Interface DocumentFactory

    • Method Detail

      • numberOfFields

        int numberOfFields()
        Returns the number of fields present in the documents produced by this factory.
        Returns:
        the number of fields present in the documents produced by this factory.
      • fieldName

        String fieldName​(int field)
        Returns the symbolic name of a field.
        Parameters:
        field - the index of a field (between 0 inclusive and numberOfFields() exclusive}).
        Returns:
        the symbolic name of the field-th field.
      • fieldIndex

        int fieldIndex​(String fieldName)
        Returns the index of a field, given its symbolic name.
        Parameters:
        fieldName - the name of a field of this factory.
        Returns:
        the corresponding index, or -1 if there is no field with name fieldName.
      • getDocument

        Document getDocument​(InputStream rawContent,
                             Reference2ObjectMap<Enum<?>,​Object> metadata)
                      throws IOException
        Returns the document obtained by parsing the given byte stream.
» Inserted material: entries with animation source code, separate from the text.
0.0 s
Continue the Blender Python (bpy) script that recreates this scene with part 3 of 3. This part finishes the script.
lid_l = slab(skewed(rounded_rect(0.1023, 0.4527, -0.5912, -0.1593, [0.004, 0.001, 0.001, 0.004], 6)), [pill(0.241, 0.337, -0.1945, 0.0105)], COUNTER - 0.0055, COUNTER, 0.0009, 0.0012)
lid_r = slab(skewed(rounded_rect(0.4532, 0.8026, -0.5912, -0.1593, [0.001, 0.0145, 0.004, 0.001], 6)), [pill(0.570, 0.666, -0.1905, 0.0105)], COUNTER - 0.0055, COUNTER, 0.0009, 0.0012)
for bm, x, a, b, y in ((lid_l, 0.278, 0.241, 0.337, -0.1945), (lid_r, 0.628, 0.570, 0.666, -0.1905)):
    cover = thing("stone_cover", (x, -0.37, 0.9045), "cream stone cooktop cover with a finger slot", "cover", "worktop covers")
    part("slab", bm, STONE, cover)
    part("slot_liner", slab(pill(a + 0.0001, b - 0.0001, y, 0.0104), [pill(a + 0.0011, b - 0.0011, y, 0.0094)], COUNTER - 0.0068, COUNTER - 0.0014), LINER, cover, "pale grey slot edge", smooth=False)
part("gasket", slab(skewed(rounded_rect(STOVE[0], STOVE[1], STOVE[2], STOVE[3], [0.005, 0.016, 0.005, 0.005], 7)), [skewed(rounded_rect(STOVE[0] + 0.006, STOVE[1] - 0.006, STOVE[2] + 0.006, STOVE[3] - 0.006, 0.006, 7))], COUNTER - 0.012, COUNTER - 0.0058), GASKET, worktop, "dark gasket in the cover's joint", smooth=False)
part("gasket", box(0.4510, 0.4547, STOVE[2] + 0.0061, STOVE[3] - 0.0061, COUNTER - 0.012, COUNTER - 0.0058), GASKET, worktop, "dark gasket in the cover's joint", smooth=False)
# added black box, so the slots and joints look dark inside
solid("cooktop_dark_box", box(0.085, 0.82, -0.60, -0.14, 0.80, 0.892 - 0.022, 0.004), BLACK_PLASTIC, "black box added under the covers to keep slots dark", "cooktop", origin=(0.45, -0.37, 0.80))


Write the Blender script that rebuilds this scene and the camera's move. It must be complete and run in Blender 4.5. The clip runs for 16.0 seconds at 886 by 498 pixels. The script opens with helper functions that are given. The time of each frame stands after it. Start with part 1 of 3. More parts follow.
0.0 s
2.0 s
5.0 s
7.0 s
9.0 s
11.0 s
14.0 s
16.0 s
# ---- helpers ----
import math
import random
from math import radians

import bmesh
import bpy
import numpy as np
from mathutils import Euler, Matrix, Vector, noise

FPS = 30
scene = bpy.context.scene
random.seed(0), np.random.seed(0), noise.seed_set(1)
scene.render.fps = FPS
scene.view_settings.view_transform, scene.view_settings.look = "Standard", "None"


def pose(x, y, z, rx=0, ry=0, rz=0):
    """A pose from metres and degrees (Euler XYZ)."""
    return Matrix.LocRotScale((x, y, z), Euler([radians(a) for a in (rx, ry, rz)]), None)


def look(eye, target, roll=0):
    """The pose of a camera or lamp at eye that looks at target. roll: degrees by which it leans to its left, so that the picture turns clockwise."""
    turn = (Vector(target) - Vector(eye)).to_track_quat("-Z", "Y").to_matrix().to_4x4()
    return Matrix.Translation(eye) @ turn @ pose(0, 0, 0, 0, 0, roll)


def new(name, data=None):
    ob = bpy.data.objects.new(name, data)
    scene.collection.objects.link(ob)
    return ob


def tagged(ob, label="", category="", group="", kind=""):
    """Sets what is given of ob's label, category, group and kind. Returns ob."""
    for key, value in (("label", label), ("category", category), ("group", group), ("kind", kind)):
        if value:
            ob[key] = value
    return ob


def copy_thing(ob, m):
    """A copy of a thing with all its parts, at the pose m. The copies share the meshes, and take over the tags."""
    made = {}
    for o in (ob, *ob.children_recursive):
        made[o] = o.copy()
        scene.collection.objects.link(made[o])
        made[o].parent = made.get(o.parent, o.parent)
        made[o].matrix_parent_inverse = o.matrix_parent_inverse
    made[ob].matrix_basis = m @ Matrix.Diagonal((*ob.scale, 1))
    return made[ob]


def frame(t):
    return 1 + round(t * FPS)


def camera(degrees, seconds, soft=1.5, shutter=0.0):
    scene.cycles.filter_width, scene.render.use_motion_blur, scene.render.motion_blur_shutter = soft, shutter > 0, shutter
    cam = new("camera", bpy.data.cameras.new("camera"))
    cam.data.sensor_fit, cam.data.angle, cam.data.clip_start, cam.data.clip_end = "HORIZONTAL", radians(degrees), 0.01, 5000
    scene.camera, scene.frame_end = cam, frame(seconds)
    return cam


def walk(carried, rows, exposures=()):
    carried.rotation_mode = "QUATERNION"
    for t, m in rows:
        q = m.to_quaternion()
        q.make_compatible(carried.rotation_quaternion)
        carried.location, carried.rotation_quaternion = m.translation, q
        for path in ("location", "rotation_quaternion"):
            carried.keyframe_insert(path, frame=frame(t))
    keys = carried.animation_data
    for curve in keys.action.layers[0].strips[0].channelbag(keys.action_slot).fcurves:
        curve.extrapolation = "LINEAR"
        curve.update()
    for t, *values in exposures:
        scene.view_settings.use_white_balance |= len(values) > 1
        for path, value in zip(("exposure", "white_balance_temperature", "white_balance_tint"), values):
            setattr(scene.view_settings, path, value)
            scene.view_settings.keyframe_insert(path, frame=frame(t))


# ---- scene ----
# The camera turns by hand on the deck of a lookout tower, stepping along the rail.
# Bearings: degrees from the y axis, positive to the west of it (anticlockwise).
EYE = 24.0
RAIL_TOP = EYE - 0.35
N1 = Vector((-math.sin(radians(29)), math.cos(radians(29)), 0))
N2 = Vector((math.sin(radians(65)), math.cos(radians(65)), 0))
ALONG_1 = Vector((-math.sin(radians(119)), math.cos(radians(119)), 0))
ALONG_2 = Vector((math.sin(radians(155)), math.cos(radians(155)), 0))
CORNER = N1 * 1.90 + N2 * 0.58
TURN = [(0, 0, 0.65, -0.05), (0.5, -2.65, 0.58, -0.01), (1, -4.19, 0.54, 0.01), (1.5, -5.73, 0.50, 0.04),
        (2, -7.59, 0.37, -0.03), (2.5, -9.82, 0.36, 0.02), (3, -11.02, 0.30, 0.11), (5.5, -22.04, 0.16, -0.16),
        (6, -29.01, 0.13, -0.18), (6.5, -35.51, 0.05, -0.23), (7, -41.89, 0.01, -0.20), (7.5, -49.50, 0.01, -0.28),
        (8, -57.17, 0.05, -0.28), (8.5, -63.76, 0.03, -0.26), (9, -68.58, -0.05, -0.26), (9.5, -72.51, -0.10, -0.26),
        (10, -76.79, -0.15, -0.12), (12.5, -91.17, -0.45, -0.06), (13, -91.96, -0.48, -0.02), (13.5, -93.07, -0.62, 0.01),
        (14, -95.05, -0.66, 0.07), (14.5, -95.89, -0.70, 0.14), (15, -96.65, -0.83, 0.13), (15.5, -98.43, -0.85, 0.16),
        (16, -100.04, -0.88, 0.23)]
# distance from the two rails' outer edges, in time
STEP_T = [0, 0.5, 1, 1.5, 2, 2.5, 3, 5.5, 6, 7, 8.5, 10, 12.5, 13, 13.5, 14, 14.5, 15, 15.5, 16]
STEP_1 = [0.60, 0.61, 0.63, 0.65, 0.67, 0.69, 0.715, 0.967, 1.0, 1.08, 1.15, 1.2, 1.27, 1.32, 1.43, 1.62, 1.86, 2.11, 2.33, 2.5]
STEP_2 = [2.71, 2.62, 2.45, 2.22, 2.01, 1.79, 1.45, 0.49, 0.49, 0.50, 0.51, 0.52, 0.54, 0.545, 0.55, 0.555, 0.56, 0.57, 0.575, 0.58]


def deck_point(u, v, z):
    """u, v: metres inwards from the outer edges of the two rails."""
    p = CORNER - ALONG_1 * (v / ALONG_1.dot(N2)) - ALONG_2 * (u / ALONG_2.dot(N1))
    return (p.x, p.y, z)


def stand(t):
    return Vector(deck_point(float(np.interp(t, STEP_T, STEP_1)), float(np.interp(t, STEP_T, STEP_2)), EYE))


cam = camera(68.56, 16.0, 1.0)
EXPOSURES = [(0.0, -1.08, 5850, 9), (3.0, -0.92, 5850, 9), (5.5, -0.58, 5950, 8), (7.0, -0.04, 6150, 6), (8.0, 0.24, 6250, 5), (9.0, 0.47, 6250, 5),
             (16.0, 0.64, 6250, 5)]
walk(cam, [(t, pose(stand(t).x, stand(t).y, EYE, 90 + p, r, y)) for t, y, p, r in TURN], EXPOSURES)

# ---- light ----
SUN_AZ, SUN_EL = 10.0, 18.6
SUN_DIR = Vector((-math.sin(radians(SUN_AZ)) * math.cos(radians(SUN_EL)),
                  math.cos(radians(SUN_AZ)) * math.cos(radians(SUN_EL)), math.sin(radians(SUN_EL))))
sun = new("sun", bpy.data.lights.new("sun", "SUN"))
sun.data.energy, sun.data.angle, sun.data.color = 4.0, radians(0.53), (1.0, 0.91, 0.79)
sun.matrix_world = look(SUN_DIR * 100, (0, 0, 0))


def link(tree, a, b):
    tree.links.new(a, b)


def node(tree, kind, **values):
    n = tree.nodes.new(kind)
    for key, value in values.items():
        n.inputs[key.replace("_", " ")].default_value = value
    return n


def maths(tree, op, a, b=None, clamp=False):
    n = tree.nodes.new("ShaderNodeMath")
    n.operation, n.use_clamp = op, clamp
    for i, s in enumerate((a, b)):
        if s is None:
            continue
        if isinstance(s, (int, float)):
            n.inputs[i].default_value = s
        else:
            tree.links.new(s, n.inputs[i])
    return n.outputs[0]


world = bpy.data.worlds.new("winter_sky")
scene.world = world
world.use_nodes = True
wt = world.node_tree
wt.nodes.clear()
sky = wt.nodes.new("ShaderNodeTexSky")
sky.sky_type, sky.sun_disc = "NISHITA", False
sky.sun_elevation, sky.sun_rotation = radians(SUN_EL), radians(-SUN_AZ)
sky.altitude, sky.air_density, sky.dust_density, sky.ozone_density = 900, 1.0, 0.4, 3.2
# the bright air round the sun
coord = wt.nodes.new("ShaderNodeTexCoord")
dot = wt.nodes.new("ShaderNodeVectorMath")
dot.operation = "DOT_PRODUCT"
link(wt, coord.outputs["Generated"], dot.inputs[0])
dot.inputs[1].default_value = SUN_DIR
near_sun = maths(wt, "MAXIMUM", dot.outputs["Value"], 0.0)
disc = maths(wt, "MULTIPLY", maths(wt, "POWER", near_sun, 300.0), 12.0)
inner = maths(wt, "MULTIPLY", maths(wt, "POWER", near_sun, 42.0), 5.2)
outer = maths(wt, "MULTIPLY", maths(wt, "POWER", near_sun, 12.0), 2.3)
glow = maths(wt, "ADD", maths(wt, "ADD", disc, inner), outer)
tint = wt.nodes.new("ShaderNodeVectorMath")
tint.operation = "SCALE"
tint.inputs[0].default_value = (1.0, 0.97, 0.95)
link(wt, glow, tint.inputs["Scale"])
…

        The parameter metadata actually replaces the lack of a simple keyword-based parameter-passing system in Java. This method might take several different type of “suggestions” which have been collected by the collection: typically, the document title, a URI representing the document, its MIME type, its encoding and so on. Some of this information might be set by default (as it happens, for instance, in a PropertyBasedDocumentFactory). Implementations of this method must consult the metadata provided by the collection, possibly complete them with default factory metadata, and proceed to the document construction.

        Parameters:
        rawContent - the raw content from which the document should be extracted; it must not be closed, as resource management is a responsibility of the DocumentCollection.
        metadata - a map from enums (e.g., keys taken in PropertyBasedDocumentFactory) to various kind of objects.
        Returns:
        the document obtained by parsing the given character sequence.
        Throws:
        IOException